Ce qui est une nouvelle fois intéressant dans cette affaire c'est que les Européens ont choisi de s'allier avec un avionneur américain. Ce dernier étant tout comme pour les l'affaire des ravitailleurs, Lockheed.
La stratégie du premier pied posé sur le sol américain pour décrocher un contrat ne fut donc pas une première pour l'aviation européenne. Hors comme nous le savons, il est de toute façon exclu qu'un constructeur étranger et de surcroit européen fournisse un certain nombre d'avions (ici 350 unités) aux Etats-Unis d'Amérique eux-mêmes producteurs d'avions.
Et c'est bien normal compte tenu des emplois et des enjeux économiques mis en cause. L'alliance avec un constructeur américain qui en plus, fabriquerait la totalité des avions sur le sol américain en cas de victoire est une stratégie qui peut porter ses fruits. De plus, les réacteurs Turbomeca/SNECMA Larzac doivent également être construits aux Etats-Unis par Teledyne CAE de Toledo (Ohio). Il est certain que les bénéfices pour les Européens ne se ressentiraient pas énormément au niveau de l'emploi mais, c'est un contrat symbolique et qui générerait des bénéfices qi pourraient être exploités par la suite.
Evoluant dans une livrée spéciale jaune, bleu et blanche, l'Alpha Jet effectuera sa tournée à travers le pays évoluant sous les yeux d'officiels, d'officiers de haut rangs et de pilotes.
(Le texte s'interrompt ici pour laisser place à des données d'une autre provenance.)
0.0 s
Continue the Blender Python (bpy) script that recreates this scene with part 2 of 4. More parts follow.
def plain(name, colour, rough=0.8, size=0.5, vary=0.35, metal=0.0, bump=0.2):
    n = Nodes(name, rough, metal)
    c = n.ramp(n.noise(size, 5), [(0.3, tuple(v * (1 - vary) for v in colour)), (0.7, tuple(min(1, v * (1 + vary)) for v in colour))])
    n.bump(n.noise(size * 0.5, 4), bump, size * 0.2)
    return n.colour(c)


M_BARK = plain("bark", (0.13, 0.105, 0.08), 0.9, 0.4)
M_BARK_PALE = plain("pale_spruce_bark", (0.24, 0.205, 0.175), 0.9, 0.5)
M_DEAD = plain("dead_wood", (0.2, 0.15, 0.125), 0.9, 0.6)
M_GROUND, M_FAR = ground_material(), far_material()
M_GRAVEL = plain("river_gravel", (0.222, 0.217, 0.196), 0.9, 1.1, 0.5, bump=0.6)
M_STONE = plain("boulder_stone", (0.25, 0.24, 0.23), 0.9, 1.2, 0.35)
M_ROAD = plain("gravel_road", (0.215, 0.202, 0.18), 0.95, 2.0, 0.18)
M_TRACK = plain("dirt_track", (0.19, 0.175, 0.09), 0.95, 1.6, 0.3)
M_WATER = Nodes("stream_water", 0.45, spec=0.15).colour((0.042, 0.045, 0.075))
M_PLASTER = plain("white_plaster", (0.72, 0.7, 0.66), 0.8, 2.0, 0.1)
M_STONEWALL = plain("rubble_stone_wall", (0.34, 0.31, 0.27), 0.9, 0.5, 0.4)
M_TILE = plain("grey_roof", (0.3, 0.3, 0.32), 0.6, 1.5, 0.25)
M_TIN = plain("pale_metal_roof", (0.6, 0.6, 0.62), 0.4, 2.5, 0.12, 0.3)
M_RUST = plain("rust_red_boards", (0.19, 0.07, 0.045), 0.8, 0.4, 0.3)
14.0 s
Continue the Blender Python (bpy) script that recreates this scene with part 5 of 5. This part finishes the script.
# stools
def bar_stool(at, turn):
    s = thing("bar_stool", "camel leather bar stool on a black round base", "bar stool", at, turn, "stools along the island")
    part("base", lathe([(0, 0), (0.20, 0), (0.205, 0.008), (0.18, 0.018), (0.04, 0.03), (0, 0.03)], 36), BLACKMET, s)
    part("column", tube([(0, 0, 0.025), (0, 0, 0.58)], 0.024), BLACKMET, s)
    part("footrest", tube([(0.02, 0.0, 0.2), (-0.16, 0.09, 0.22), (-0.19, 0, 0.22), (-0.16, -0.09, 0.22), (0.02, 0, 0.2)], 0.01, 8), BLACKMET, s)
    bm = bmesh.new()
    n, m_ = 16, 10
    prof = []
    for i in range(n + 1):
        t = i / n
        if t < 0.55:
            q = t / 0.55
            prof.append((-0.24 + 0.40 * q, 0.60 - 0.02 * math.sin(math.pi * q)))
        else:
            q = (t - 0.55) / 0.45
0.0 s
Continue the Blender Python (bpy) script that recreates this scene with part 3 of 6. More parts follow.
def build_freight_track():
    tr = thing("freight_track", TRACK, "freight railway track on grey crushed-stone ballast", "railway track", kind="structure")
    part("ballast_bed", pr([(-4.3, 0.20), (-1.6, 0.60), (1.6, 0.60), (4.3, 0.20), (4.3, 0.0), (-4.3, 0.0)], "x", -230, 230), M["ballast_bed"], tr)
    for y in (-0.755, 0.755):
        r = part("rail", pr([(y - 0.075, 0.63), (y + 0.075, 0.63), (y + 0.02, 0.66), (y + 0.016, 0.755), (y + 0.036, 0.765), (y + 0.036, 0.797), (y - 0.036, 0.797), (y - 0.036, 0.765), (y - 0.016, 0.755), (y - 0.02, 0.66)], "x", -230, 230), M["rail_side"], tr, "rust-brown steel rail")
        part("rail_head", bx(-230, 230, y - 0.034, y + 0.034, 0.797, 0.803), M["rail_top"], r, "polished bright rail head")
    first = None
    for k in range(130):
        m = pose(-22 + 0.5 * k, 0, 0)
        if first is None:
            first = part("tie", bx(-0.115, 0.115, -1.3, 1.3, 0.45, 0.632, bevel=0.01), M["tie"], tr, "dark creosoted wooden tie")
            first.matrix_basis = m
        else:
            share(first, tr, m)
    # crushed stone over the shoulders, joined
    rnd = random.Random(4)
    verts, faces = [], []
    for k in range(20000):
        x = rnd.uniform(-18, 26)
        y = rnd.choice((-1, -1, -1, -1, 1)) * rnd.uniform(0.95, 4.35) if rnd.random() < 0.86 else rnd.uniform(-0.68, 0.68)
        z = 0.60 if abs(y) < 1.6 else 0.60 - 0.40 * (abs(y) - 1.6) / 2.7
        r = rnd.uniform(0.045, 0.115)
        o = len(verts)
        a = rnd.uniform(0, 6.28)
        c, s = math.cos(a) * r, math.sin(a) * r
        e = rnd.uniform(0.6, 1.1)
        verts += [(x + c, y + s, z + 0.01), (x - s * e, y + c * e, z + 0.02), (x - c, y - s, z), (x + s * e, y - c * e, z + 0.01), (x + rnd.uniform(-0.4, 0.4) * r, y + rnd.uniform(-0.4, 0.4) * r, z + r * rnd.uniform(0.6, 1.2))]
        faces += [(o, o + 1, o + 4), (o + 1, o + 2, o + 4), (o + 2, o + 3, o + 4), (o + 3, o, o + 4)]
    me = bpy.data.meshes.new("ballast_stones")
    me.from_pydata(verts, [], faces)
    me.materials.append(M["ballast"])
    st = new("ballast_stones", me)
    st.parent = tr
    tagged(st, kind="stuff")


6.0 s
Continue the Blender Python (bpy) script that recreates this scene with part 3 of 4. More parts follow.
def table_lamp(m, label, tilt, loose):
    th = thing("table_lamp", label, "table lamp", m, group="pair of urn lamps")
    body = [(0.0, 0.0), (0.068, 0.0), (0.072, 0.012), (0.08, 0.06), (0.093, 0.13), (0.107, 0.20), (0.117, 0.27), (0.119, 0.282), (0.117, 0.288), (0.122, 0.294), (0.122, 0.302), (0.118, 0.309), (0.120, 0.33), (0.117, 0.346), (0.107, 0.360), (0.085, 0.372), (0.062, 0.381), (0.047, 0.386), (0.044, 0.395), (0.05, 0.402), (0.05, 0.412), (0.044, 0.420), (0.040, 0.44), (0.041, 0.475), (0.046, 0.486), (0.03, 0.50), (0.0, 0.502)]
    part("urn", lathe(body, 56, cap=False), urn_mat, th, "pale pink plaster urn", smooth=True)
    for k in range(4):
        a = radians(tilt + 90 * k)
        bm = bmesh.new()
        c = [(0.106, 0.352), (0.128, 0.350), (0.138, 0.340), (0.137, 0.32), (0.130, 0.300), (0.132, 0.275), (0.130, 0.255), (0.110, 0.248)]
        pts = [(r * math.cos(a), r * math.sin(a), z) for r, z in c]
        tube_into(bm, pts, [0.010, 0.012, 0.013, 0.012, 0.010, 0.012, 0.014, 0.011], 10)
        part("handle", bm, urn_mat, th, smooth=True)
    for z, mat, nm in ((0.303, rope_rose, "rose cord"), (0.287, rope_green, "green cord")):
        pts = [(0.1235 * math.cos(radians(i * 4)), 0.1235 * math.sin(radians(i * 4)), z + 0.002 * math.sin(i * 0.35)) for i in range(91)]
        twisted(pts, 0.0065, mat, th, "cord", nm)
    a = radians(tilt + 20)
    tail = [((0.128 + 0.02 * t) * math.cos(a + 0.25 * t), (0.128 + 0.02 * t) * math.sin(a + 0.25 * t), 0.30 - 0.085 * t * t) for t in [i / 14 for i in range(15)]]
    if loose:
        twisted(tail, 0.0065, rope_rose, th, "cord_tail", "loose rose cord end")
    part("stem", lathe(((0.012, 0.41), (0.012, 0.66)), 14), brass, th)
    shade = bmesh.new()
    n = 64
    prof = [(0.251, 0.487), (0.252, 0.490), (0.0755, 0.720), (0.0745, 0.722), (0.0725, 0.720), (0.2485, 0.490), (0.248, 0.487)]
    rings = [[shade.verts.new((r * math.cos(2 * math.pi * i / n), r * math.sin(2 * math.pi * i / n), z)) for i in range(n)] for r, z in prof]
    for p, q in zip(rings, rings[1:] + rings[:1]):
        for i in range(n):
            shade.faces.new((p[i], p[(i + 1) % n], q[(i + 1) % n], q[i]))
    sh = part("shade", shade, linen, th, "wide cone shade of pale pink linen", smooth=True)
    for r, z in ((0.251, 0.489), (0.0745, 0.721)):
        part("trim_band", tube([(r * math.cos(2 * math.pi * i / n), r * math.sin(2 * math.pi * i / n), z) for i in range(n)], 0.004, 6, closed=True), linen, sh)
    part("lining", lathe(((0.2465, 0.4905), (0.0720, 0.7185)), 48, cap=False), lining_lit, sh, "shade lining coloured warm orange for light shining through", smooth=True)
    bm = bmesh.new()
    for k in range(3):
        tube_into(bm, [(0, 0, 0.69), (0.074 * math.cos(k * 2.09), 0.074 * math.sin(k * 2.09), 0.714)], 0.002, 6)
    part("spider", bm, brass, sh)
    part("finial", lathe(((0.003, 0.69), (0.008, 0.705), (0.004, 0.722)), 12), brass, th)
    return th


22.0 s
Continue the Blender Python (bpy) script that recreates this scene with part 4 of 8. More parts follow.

Cependant, malgré sa bonne tenue et sa résistance à un programme éprouvant, la démonstration échoua. Autre similitude (même si l'affaire n'est pas terminée) avec le programme de renouvellement des ravitailleurs, ce sera le mono réacteur BAe Hawk qui sera sélectionné et produit sous licence par Mc Donnell Douglas. Ceci même alors que la fiche de l'US Navy demandait un biréacteur. Il faut croire qu'une fois de plus, le meilleur ne gagne pas. C'est le plus rusé qui parvient à ses fins et la politique industriel l'emporte toujours sur le choix de ce type d'appareils.
« Un bel avion est un avion qui vole bien » disait Marcel Dassault.